Q. Do you try and speak any of the languages at all? Have you gotten that far?
ANDY RODDICK: Yeah, I... I think you're overestimating my intelligence right now (laughter).
I can understand some of it, but I do more of like just the pointing and the "unh," "unh" type of thing. I'm that ignorant American, I guess. I don't know.
Q. You have to play one Frenchman in your next match. What do you think of the two Frenchmen you may face.
ANDY RODDICK: Well, it's weird because the match is going to be totally opposite depending on who wins. You know, Fabrice is going to put you in uncomfortable spots. It's kind of like -- it's kind of like the difference between someone dying a slow death and having someone just come up and shoot you in the head, you know (smiling).
I don't know. Hopefully, I won't die tomorrow.
But, you know, it's totally different styles. So, you know, I can't even begin to think about a strategy until I know who I'm going to play.
Q. Have you been reading ever Mark Twain?
ANDY RODDICK: Mark Twain?
ANDY RODDICK: Yeah.
Q. Okay, thanks (laughter).
ANDY RODDICK: (Smiling).
Q. Ask him why.
ANDY RODDICK: Have you ever eaten a Jawbreaker (smiling)? No?
That was the most random question I've ever gotten in a press conference. Did you know that the human head weighs eight pounds? I mean...
Q. Ask him why.
ANDY RODDICK: Sorry, Bud. Yeah, why?
Q. Because, no, I don't know you very well but I felt you had some sense of humor and I think he had some sense of humor, too.
ANDY RODDICK: Yeah, so do Beevis and Butthead.
Q. What do you like about Rome? You say you really like it.

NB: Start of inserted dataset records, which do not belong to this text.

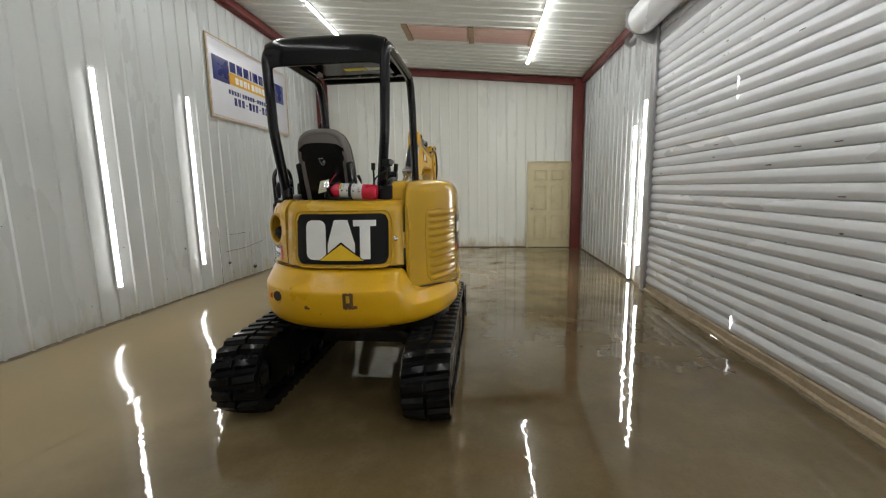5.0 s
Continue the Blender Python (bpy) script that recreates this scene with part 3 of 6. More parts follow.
def build_roof_patches():
    """Two openings in the ceiling with pink insulation between timber battens."""
    for x0, x1 in ((-0.15, 0.86), (0.98, 1.95)):
        bm = B()
        t = Matrix.Rotation(math.atan(0.0956), 4, "Y")
        cx, z = (x0 + x1) / 2, roof_z((x0 + x1) / 2) - 0.026
        bx(bm, x0, x1, 5.25, 5.92, z - 0.006, z + 0.006, 0.002, turn=t.to_3x3())
        tagged(part("roof_patch", bm, M_PINK), "pink patch of bare insulation in the ceiling", "roof patch", "roof patches", "structure")
    bm = B()
    for x in (-0.21, 0.92, 1.99):
        bx(bm, x - 0.05, x + 0.05, 5.22, 5.95, roof_z(x) - 0.05, roof_z(x) - 0.018, 0.003)
    tagged(part("batten", bm, M_TIMBER), "rough timber battens across the ceiling opening", "batten", kind="structure")
    d = thing("smoke_detector", -0.58, 7.3, roof_z(-0.58) - 0.02, label="round white smoke detector on the ceiling", category="smoke detector")
    bm = B()
    lathe(bm, [(0.005, -0.055), (0.05, -0.052), (0.065, -0.035), (0.07, -0.01), (0.07, 0.004)], pose(-0.58, 7.3, roof_z(-0.58) - 0.02))
    part("cover", bm, M_WHITE, d)


build_roof_patches()

# ---- the mini excavator ----
CX, CY = 0.17, 1.20           # swing centre
HX, HY = 0.20, 1.25          # middle of the body's rounded tail
HA, HB, HN = 0.735, 0.78, 2.4  # half width, tail length and squareness of the rounded body
SN = 2.15                    # squareness of its east corner
WA, WB, WN = 0.738, 0.885, 2.6  # the same for the counterweight

exc = thing("mini_excavator", CX, CY, 0.0, label="yellow mini excavator with black canopy and rubber tracks on wet floor", category="excavator")


def tail(x, inset=0.0):
    """The y of the tail's outline at x."""
    a, b = HA - inset, HB - inset
    u = min(abs(x - HX) / a, 1.0)
    return HY - b * (1 - u ** HN) ** (1 / HN)


def cw_tail(x):
    u = min(abs(x - HX) / WA, 1.0)
    return HY - WB * (1 - u ** WN) ** (1 / WN)


def tail_x(y, inset=0.0):
    """The x of the tail's outline on the east side at y."""
    a, b = HA - inset, HB - inset
    u = min(max((HY - y) / b, 0.0), 1.0)
    return HX + a * (1 - u ** SN) ** (1 / SN)


def to_middle(p):
    d = Vector((CX, CY + 0.25, p.z)) - p
    return d.normalized()


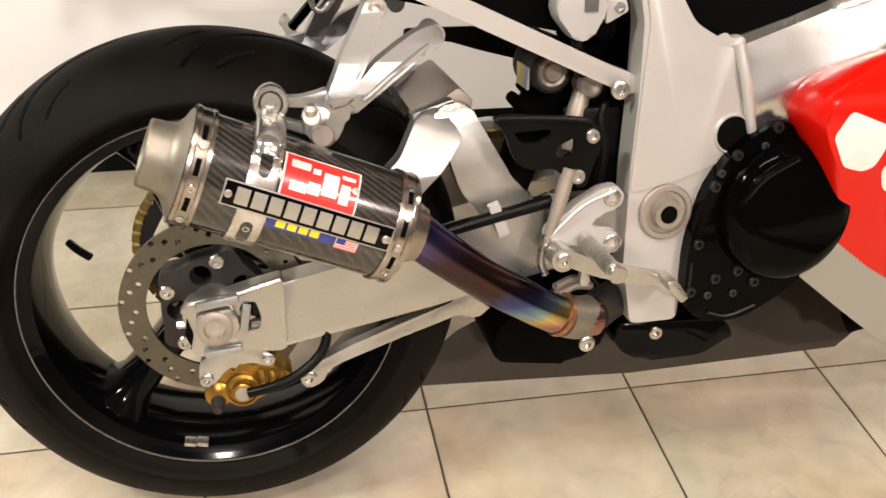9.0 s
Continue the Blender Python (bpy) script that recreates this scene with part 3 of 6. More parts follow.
P("stay_screw", bolt(0.401, -0.224, 0.573, 0.012), CHROME, "", fairing)
P("air_vane", prism(rounded([(0.495, 0.535), (0.507, 0.545), (0.543, 0.527), (0.548, 0.516), (0.535, 0.511), (0.5, 0.522)], 0.005), -0.215, -0.203, bevel=0.003), BLACKG, "black air vane", fairing)
# reflection along the duct's lower rim, built as a grey metal tube
P("duct_edge", tube([(0.46, -0.208, 0.478), (0.50, -0.204, 0.527), (0.539, -0.206, 0.574)], 0.0035, 10), BARGREY, "grey tube standing for the highlight on the duct edge", fairing)
P("top_trim", tube([(0.20, -0.226, 0.629), (0.30, -0.222, 0.672), (0.40, -0.214, 0.706), (0.48, -0.200, 0.726)], 0.003, 10), SILVER, "pale rolled top edge", fairing)
P("duct_line", tube([(0.418, -0.222, 0.662), (0.47, -0.222, 0.661), (0.52, -0.216, 0.658)], 0.0018, 6), BLACKG, "thin black line", fairing)
# added black sheet that stands for the shade inside the lower vent
P("vent_inner", skin([(0.275, 0.185), (0.275, 0.30), (0.345, 0.34), (0.39, 0.30), (0.40, 0.20), (0.36, 0.18)], lambda u, w: soft_side(u, w) + 0.045, 0, 0.003), BLACKM, "black sheet added behind the lower vent to stand for its shade", fairing)
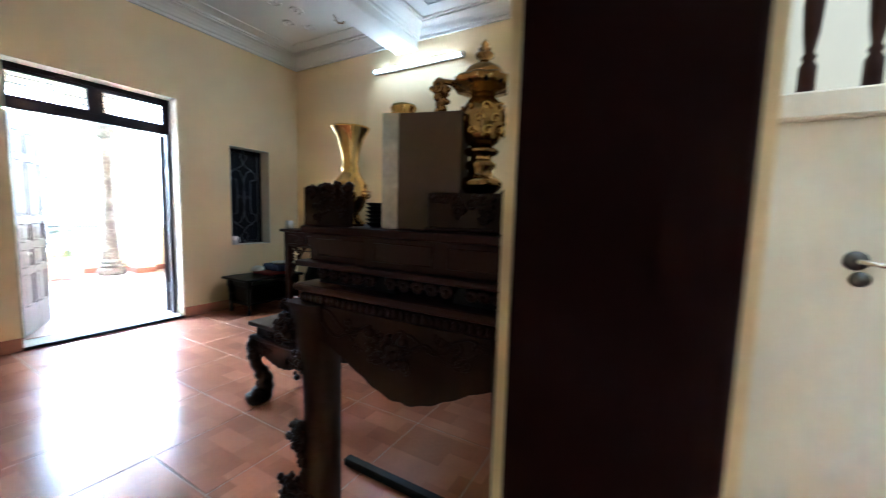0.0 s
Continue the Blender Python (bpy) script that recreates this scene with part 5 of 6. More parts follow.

ANDY RODDICK: I mean, it's just cool. The first day we got here, I was trying as hard as I could not to fall asleep at 3:30 in the afternoon after the flight over, so my brother and I walked around. We walked to the Vatican, we walked to a castle that's been around since I think it was 173 or 178 A.D., which is crazy considering, you know, I'm from a country that's barely over 200 years old. So it's hard for me to fathom how much has taken place here, and to actually be able to see it firsthand is pretty cool.